Copy out, from the entries below, each line holding the string "rows".

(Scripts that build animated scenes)
* BEGIN *

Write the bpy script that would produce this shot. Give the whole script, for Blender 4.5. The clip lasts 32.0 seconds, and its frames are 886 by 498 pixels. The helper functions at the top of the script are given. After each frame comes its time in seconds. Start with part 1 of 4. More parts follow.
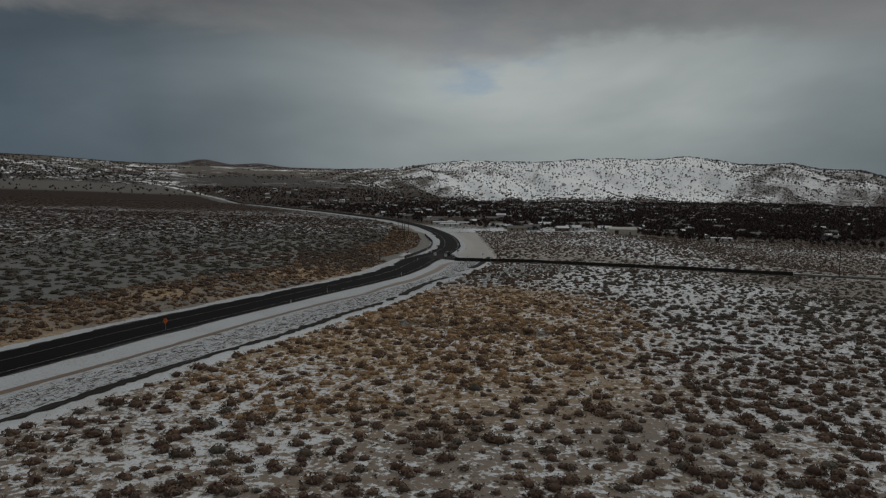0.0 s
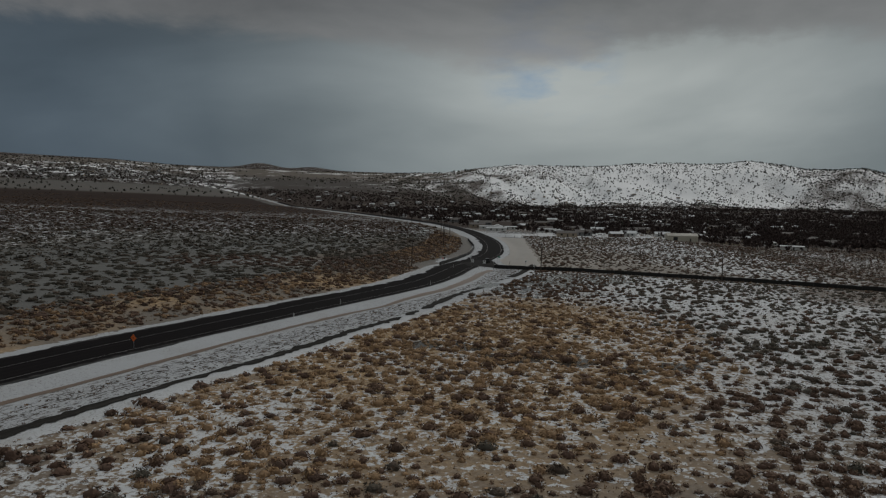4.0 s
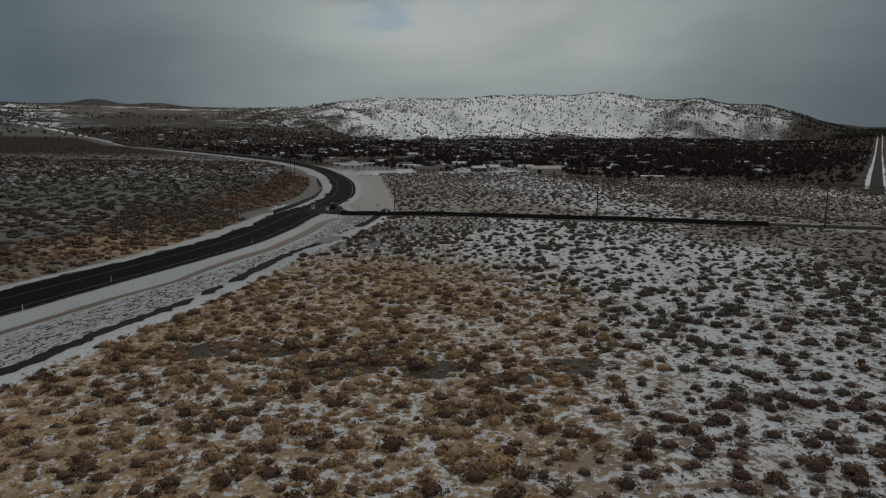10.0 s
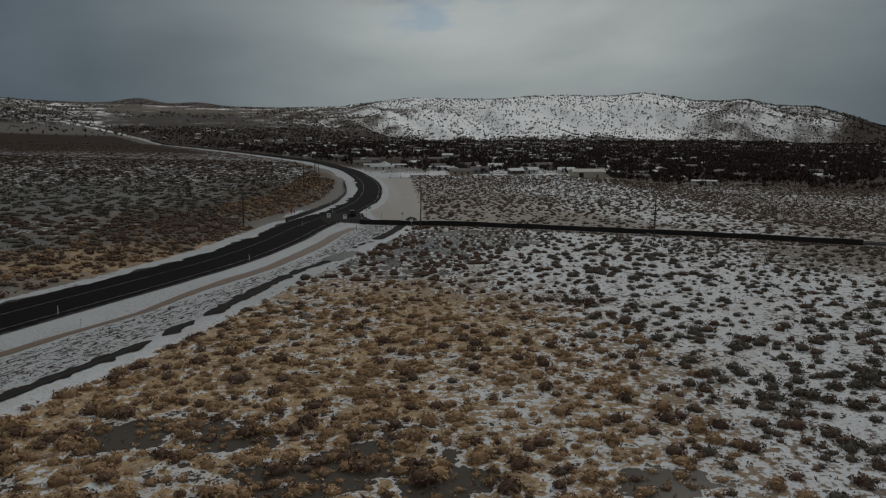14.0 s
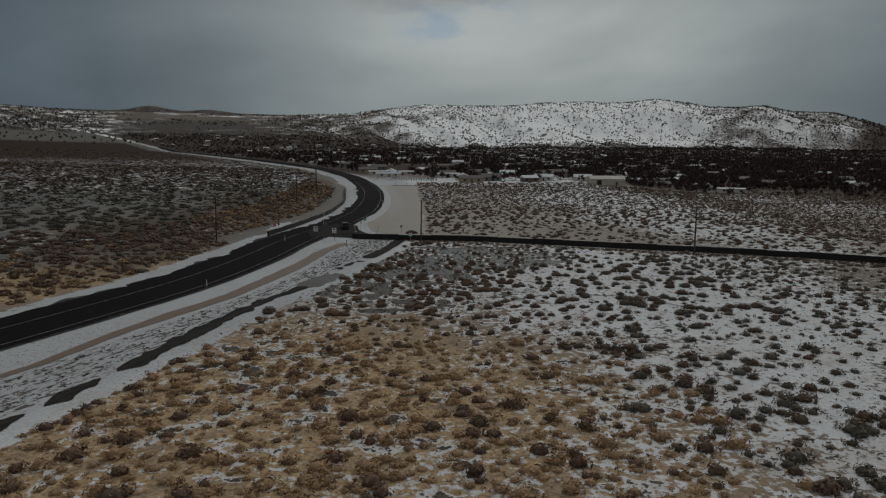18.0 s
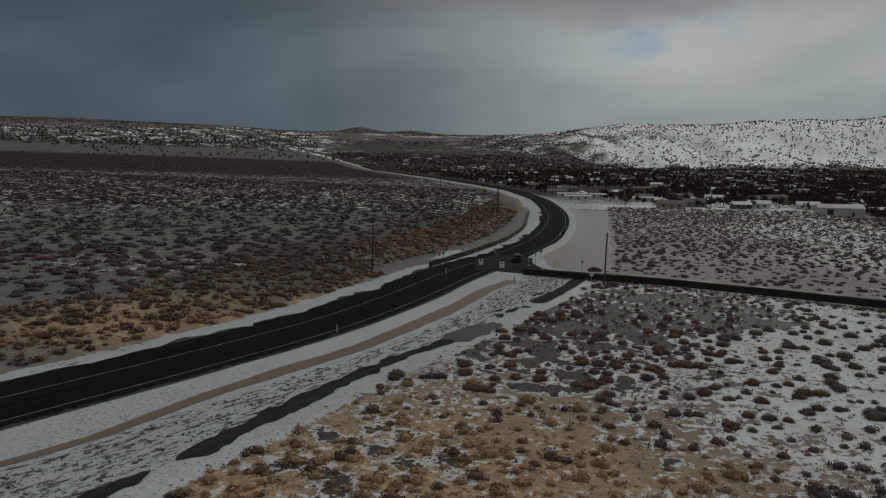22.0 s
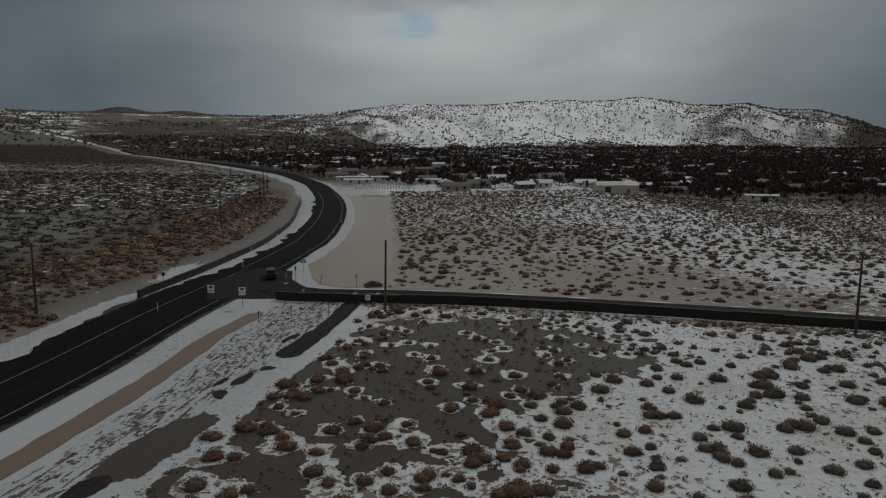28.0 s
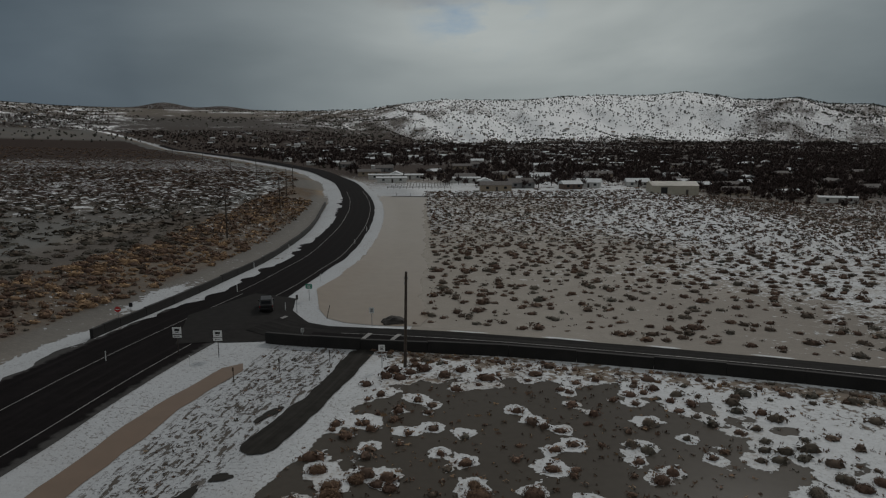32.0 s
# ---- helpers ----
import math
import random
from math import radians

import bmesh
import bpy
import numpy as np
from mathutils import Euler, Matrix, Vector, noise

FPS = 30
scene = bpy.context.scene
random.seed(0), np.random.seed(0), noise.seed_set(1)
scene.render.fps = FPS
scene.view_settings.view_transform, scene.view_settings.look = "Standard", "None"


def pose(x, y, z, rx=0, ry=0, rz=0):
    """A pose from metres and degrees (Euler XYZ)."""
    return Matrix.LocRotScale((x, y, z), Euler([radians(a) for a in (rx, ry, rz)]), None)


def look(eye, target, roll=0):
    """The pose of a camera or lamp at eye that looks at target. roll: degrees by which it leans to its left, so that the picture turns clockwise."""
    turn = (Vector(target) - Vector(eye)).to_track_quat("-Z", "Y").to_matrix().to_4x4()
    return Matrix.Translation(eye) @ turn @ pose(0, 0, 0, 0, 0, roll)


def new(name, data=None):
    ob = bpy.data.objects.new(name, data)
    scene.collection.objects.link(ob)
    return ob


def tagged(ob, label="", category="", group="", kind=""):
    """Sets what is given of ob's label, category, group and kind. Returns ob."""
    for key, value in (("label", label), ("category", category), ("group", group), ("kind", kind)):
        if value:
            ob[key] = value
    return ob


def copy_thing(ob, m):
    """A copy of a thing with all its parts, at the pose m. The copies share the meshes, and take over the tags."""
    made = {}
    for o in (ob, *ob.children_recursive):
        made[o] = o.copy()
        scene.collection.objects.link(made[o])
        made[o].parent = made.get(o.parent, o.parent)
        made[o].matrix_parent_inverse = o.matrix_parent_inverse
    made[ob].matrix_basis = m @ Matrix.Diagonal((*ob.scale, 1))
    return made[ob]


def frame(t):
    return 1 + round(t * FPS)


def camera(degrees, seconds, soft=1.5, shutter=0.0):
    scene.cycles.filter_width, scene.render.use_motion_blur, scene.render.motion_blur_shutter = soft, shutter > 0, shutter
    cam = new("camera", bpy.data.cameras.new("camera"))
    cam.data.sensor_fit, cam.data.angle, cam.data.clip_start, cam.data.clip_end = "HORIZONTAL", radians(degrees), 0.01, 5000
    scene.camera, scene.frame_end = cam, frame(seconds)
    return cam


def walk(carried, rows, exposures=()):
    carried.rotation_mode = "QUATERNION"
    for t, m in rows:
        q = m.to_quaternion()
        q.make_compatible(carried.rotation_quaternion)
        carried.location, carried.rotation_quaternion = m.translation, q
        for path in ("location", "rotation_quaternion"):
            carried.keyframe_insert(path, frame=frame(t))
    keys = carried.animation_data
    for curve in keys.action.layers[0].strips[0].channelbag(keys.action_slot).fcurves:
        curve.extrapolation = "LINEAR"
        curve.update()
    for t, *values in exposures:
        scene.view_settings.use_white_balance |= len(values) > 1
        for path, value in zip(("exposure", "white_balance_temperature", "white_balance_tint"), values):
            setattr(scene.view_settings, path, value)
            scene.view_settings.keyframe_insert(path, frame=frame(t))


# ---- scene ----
# ---- camera ----
cam = camera(65.2, 32.0, soft=1.2)
# seconds, eye, (yaw to the left, pitch, lean)
PATH = [
    (0, (0.00, 0.00, 28.97), (-0.00, -4.67, 0.54)),
    (0.5, (0.62, 3.41, 28.95), (0.14, -4.67, 0.53)),
    (1, (1.25, 6.80, 28.92), (1.54, -4.37, 0.64)),
    (1.5, (1.90, 10.13, 28.87), (3.20, -4.32, 0.70)),
    (2, (2.63, 13.41, 28.84), (3.42, -4.32, 0.67)),
    (2.5, (3.35, 16.63, 28.77), (3.56, -4.32, 0.72)),
    (4.5, (6.20, 29.07, 27.15), (4.55, -4.35, 0.83)),
    (5, (6.93, 32.42, 26.96), (4.60, -4.32, 0.76)),
    (5.5, (7.62, 35.81, 26.84), (4.49, -4.39, 0.74)),
    (6, (8.21, 39.22, 26.78), (1.24, -6.40, 0.61)),
    (6.5, (8.66, 42.74, 26.80), (-4.42, -8.34, 0.32)),
    (7, (9.07, 46.30, 26.81), (-7.85, -8.68, 0.03)),
    (7.5, (9.49, 49.85, 26.77), (-10.18, -9.12, -0.14)),
    (8, (9.95, 53.32, 26.74), (-9.84, -9.29, -0.17)),
    (8.5, (10.44, 56.65, 26.71), (-9.72, -9.39, -0.13)),
    (9, (10.89, 59.87, 26.70), (-8.59, -9.47, -0.08)),
    (9.5, (11.35, 63.08, 26.73), (-7.47, -9.53, -0.09)),
    (10, (11.85, 66.27, 26.75), (-6.75, -9.59, -0.14)),
    (10.5, (12.33, 69.49, 26.77), (-6.79, -9.64, -0.15)),
    (11, (12.79, 72.83, 26.76), (-6.92, -9.67, -0.10)),
    (11.5, (13.26, 76.21, 26.73), (-6.45, -9.72, -0.11)),
    (12, (13.82, 79.55, 26.67), (-4.32, -9.75, 0.05)),
    (12.5, (14.38, 82.91, 26.61), (-4.16, -9.79, 0.09)),
    (13, (14.91, 86.28, 26.53), (-3.88, -9.91, 0.14)),
    (13.5, (15.46, 89.66, 26.44), (-3.74, -9.92, 0.12)),
    (14, (15.97, 93.01, 26.37), (-3.78, -9.55, 0.16)),
    (14.5, (16.49, 96.32, 26.25), (-3.72, -9.25, 0.14)),
    (16.5, (18.28, 108.99, 25.79), (-2.27, -9.16, 0.10)),
    (17, (18.69, 112.22, 25.23), (-3.83, -9.18, 0.12)),
    (17.5, (19.14, 115.50, 24.92), (-4.14, -9.19, 0.05)),
    (18, (19.63, 118.79, 24.85), (-2.78, -8.95, 0.11)),
    (18.5, (20.07, 122.02, 24.83), (-2.60, -8.86, 0.23)),
    (19, (20.45, 125.19, 24.87), (0.57, -8.85, 0.50)),
    (19.1, (20.52, 125.83, 24.88), (2.80, -8.80, 0.63)),
    (19.2, (20.60, 126.46, 24.88), (5.20, -8.75, 0.76)),
    (19.3, (20.67, 127.09, 24.89), (9.20, -8.69, 0.89)),
    (19.4, (20.74, 127.73, 24.90), (12.90, -8.64, 1.02)),
    (19.5, (20.81, 128.36, 24.91), (14.00, -8.59, 1.15)),
    (20, (21.13, 131.56, 24.93), (15.62, -8.01, 1.16)),
    (20.5, (21.39, 134.81, 24.93), (14.15, -7.81, 0.98)),
    (21, (21.52, 138.02, 24.93), (13.20, -7.67, 0.79)),
    (21.5, (21.62, 141.15, 24.93), (13.00, -7.53, 0.61)),
    (22, (21.70, 144.24, 24.94), (13.06, -7.40, 0.43)),
    (22.5, (21.81, 147.40, 24.96), (12.96, -7.25, 0.27)),
    (22.6, (21.83, 148.08, 24.96), (10.90, -7.40, 0.19)),
    (22.7, (21.85, 148.75, 24.96), (10.30, -7.54, 0.10)),
    (22.8, (21.87, 149.43, 24.95), (8.30, -7.69, 0.01)),
    (22.9, (21.89, 150.10, 24.95), (4.50, -7.83, -0.07)),
    (23, (21.91, 150.78, 24.95), (-0.07, -7.98, -0.16)),
    (23.1, (21.88, 151.50, 24.96), (-4.20, -8.11, -0.30)),
    (23.3, (21.83, 152.94, 24.98), (-8.20, -8.36, -0.59)),
    (23.5, (21.77, 154.37, 25.00), (-10.50, -8.62, -0.88)),
    (24, (21.70, 157.87, 24.99), (-14.10, -8.79, -0.85)),
    (24.5, (21.75, 161.19, 25.00), (-14.48, -8.93, -0.80)),
    (25, (21.94, 164.43, 25.00), (-10.12, -8.91, -0.49)),
    (25.5, (22.17, 167.72, 25.00), (-10.00, -8.96, -0.43)),
    (26, (22.34, 171.10, 25.00), (-8.83, -9.03, -0.32)),
    (26.5, (22.53, 174.50, 24.89), (-5.54, -8.99, -0.18)),
    (28.5, (23.39, 188.89, 24.91), (-3.53, -8.93, -0.33)),
    (29, (23.62, 192.19, 24.92), (-1.45, -8.91, -0.24)),
    (29.5, (23.88, 195.45, 24.90), (-1.10, -8.91, -0.20)),
    (30, (24.13, 198.71, 24.88), (-0.98, -8.91, -0.21)),
    (30.5, (24.35, 201.95, 24.89), (-1.20, -8.91, -0.23)),
    (31, (24.55, 205.23, 24.93), (-1.30, -8.92, -0.22)),
    (31.5, (24.74, 208.58, 24.98), (-1.35, -9.08, -0.30)),
    (32, (24.88, 212.01, 25.00), (-1.27, -9.31, -0.25)),
]


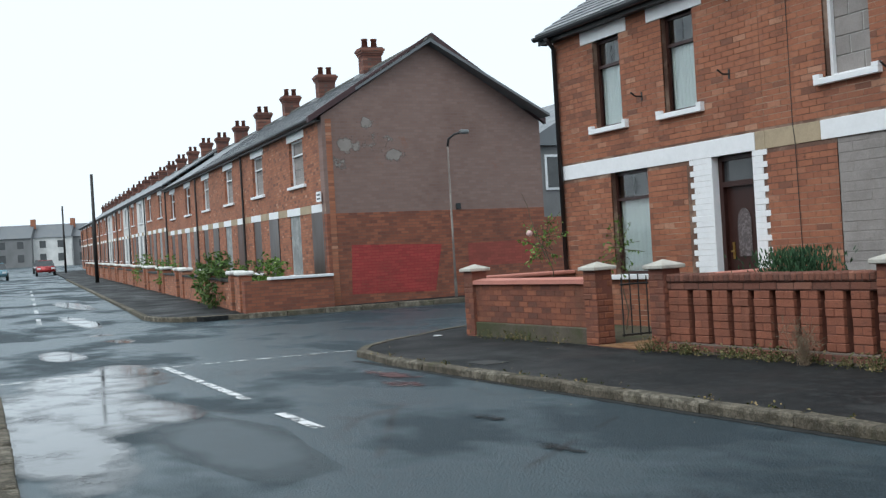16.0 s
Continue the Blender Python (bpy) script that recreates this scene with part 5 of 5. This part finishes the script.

* END *

- [The answer]
def walk(carried, rows, exposures=()):
    for t, m in rows:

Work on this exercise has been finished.